Images are not part of the copy; write out the rest of the data exactly as given.

→ **Dataset excerpt**:
═══

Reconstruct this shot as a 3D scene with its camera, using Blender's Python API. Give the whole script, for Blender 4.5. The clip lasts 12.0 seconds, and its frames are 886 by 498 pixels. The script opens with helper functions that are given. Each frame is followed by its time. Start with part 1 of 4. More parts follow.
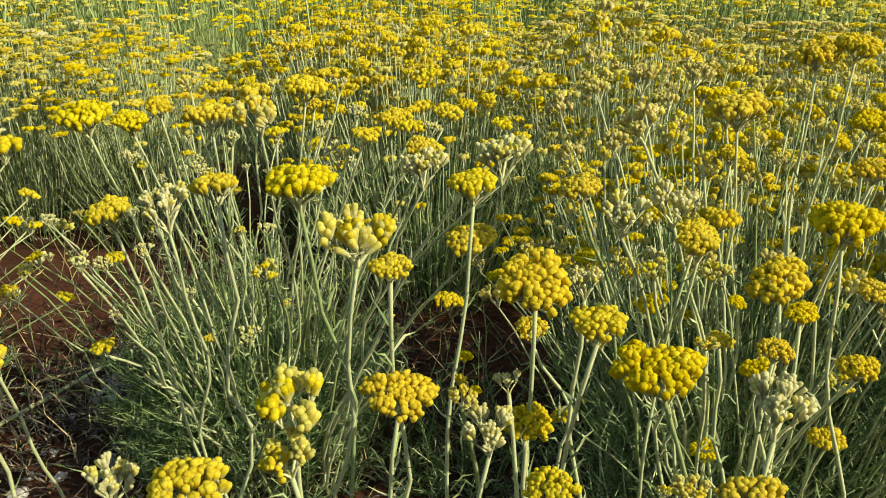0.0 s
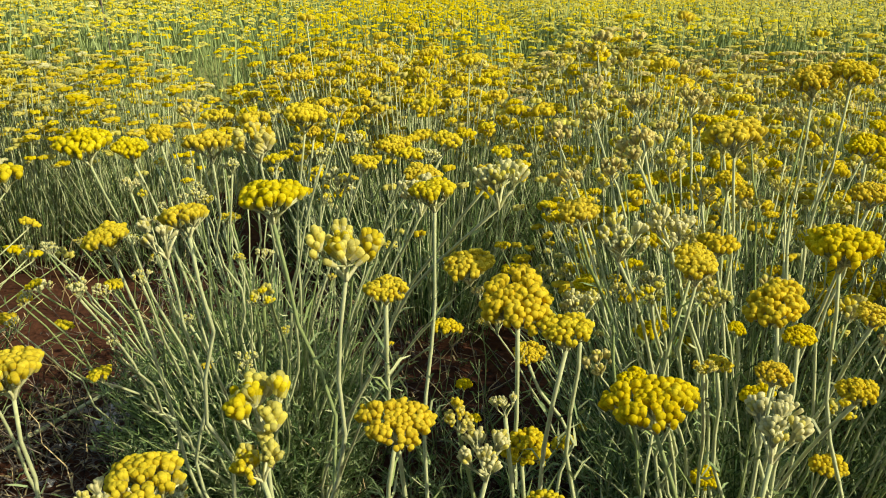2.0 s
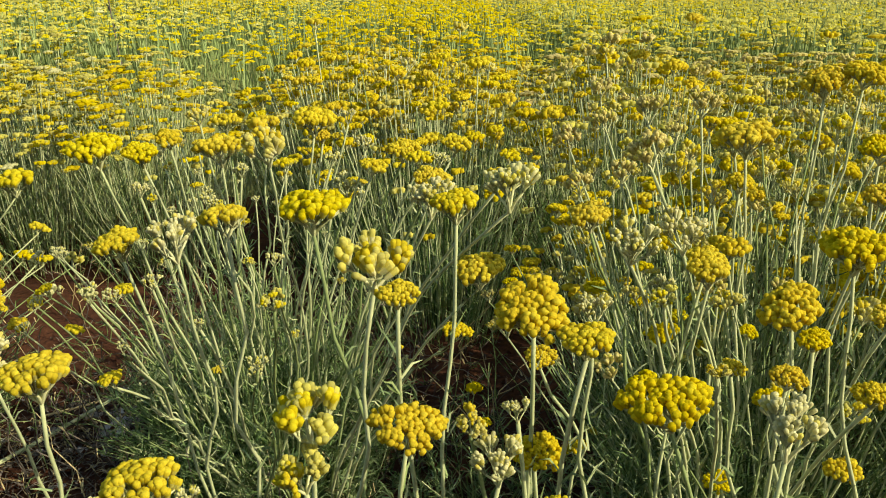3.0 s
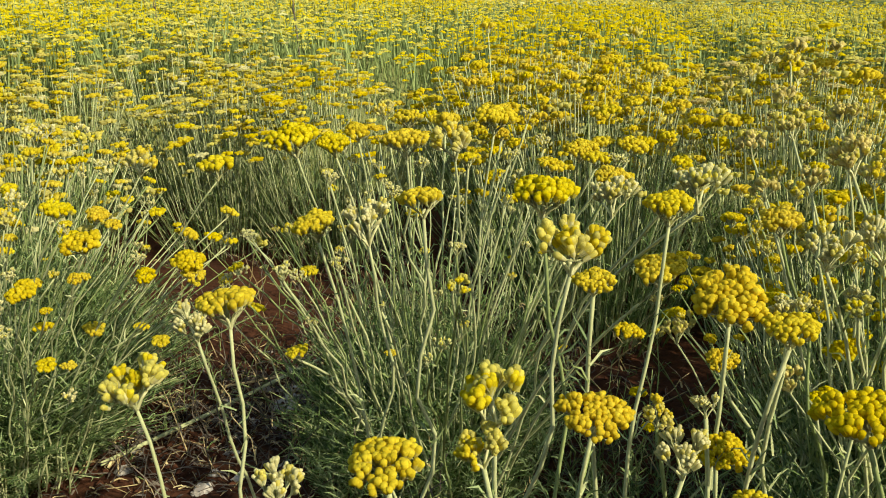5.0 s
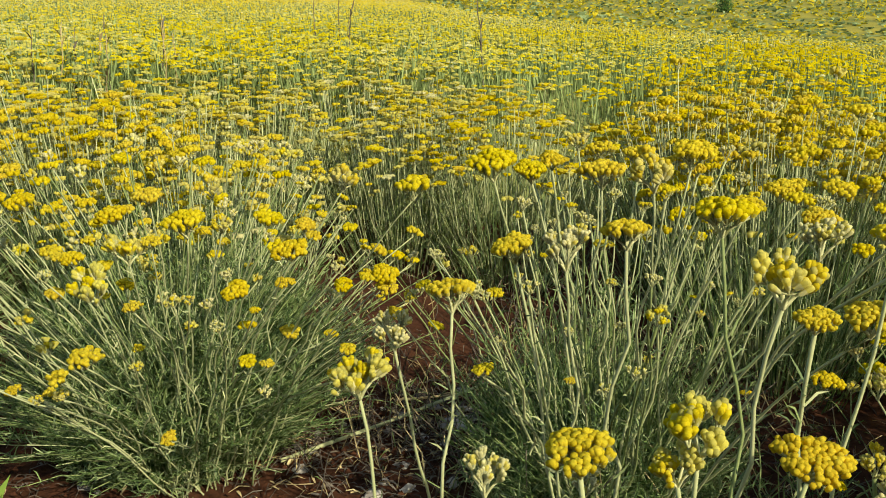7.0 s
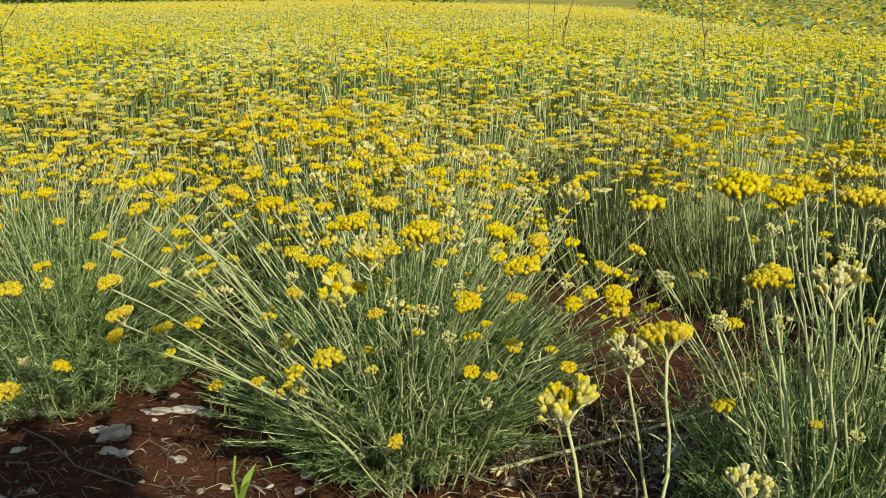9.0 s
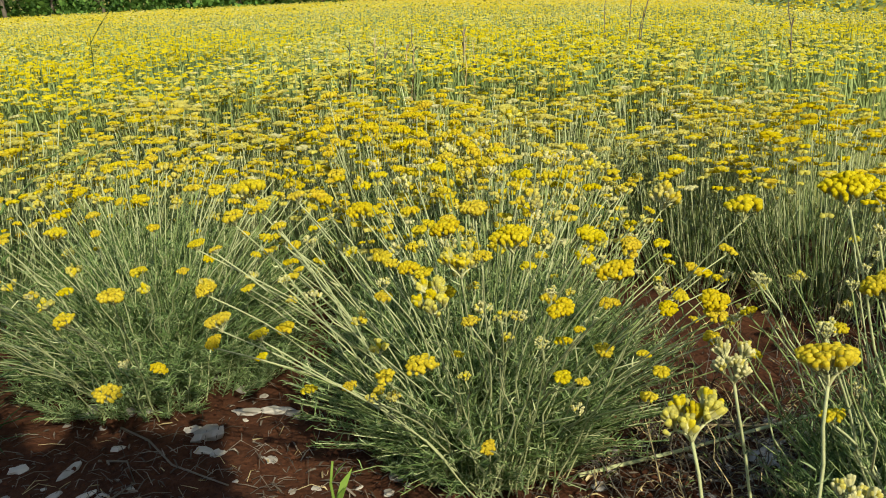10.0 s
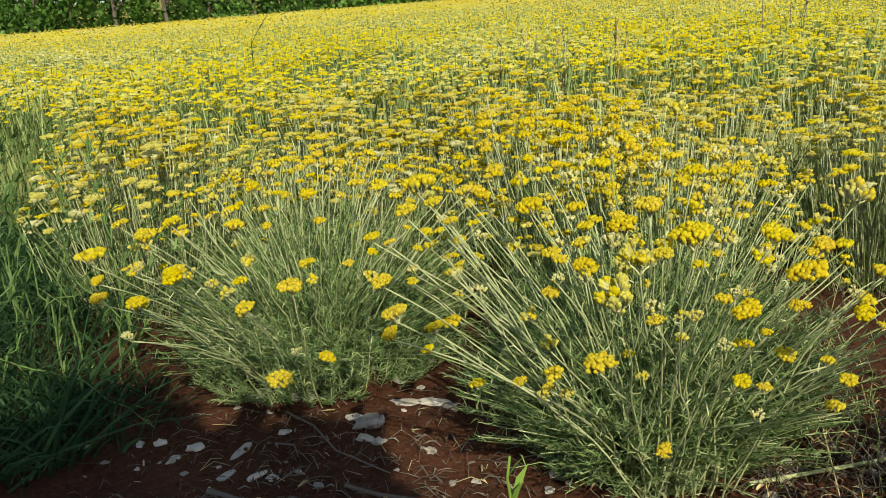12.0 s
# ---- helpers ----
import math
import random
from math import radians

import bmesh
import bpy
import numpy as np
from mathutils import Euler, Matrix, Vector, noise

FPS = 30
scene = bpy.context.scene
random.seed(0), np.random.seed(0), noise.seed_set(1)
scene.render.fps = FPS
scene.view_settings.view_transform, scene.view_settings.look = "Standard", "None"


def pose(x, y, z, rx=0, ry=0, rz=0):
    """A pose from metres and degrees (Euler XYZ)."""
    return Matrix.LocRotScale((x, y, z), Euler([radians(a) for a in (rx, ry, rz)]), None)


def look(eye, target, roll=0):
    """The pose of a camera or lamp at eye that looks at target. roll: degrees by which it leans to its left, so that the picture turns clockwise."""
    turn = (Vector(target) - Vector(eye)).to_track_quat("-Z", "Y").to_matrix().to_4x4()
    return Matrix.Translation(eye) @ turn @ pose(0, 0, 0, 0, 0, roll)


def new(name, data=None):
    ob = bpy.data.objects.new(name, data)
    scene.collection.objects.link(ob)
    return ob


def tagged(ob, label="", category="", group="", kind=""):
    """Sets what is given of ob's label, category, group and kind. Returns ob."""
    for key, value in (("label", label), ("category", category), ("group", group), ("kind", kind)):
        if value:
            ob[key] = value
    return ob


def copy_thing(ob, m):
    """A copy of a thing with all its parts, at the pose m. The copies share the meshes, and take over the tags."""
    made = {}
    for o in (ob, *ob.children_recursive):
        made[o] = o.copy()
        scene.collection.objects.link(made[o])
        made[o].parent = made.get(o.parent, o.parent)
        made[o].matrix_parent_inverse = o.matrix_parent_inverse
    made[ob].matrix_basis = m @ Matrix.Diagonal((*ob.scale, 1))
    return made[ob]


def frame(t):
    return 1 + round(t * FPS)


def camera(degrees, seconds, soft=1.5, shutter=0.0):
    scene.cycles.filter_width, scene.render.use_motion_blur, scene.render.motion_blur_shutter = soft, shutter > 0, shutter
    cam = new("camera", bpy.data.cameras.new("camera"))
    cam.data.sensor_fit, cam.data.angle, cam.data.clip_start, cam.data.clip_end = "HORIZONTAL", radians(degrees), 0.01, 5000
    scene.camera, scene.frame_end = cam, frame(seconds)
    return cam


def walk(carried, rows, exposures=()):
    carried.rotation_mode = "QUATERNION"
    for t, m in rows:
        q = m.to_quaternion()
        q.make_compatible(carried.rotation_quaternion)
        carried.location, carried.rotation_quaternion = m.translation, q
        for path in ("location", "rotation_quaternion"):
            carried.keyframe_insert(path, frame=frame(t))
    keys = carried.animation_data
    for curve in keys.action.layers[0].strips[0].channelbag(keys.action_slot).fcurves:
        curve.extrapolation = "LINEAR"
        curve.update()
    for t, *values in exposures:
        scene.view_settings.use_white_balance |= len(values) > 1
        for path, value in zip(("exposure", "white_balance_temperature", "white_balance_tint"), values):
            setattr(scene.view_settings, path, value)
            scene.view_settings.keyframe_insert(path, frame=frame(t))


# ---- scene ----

═══

→ **Solution to this task**:
Reconstruct this shot as a 3D scene with its camera, using Blender's Python API. Give the whole script, for Blender 4.5. The clip lasts 12.0 seconds, and its frames are 886 by 498 pixels. The script opens with helper functions that are given. Each frame is followed by its time. Start with part 1 of 4. More parts follow.
0.0 s
2.0 s
3.0 s
5.0 s
7.0 s
9.0 s
10.0 s
12.0 s
# ---- helpers ----
import math
import random
from math import radians

import bmesh
import bpy
import numpy as np
from mathutils import Euler, Matrix, Vector, noise

FPS = 30
scene = bpy.context.scene
random.seed(0), np.random.seed(0), noise.seed_set(1)
scene.render.fps = FPS
scene.view_settings.view_transform, scene.view_settings.look = "Standard", "None"


def pose(x, y, z, rx=0, ry=0, rz=0):
    """A pose from metres and degrees (Euler XYZ)."""
    return Matrix.LocRotScale((x, y, z), Euler([radians(a) for a in (rx, ry, rz)]), None)


def look(eye, target, roll=0):
    """The pose of a camera or lamp at eye that looks at target. roll: degrees by which it leans to its left, so that the picture turns clockwise."""
    turn = (Vector(target) - Vector(eye)).to_track_quat("-Z", "Y").to_matrix().to_4x4()
    return Matrix.Translation(eye) @ turn @ pose(0, 0, 0, 0, 0, roll)


def new(name, data=None):
    ob = bpy.data.objects.new(name, data)
    scene.collection.objects.link(ob)
    return ob


def tagged(ob, label="", category="", group="", kind=""):
    """Sets what is given of ob's label, category, group and kind. Returns ob."""
    for key, value in (("label", label), ("category", category), ("group", group), ("kind", kind)):
        if value:
            ob[key] = value
    return ob


def copy_thing(ob, m):
    """A copy of a thing with all its parts, at the pose m. The copies share the meshes, and take over the tags."""
    made = {}
    for o in (ob, *ob.children_recursive):
        made[o] = o.copy()
        scene.collection.objects.link(made[o])
        made[o].parent = made.get(o.parent, o.parent)
        made[o].matrix_parent_inverse = o.matrix_parent_inverse
    made[ob].matrix_basis = m @ Matrix.Diagonal((*ob.scale, 1))
    return made[ob]


def frame(t):
    return 1 + round(t * FPS)


def camera(degrees, seconds, soft=1.5, shutter=0.0):
    scene.cycles.filter_width, scene.render.use_motion_blur, scene.render.motion_blur_shutter = soft, shutter > 0, shutter
    cam = new("camera", bpy.data.cameras.new("camera"))
    cam.data.sensor_fit, cam.data.angle, cam.data.clip_start, cam.data.clip_end = "HORIZONTAL", radians(degrees), 0.01, 5000
    scene.camera, scene.frame_end = cam, frame(seconds)
    return cam


def walk(carried, rows, exposures=()):
    carried.rotation_mode = "QUATERNION"
    for t, m in rows:
        q = m.to_quaternion()
        q.make_compatible(carried.rotation_quaternion)
        carried.location, carried.rotation_quaternion = m.translation, q
        for path in ("location", "rotation_quaternion"):
            carried.keyframe_insert(path, frame=frame(t))
    keys = carried.animation_data
    for curve in keys.action.layers[0].strips[0].channelbag(keys.action_slot).fcurves:
        curve.extrapolation = "LINEAR"
        curve.update()
    for t, *values in exposures:
        scene.view_settings.use_white_balance |= len(values) > 1
        for path, value in zip(("exposure", "white_balance_temperature", "white_balance_tint"), values):
            setattr(scene.view_settings, path, value)
            scene.view_settings.keyframe_insert(path, frame=frame(t))


# ---- scene ----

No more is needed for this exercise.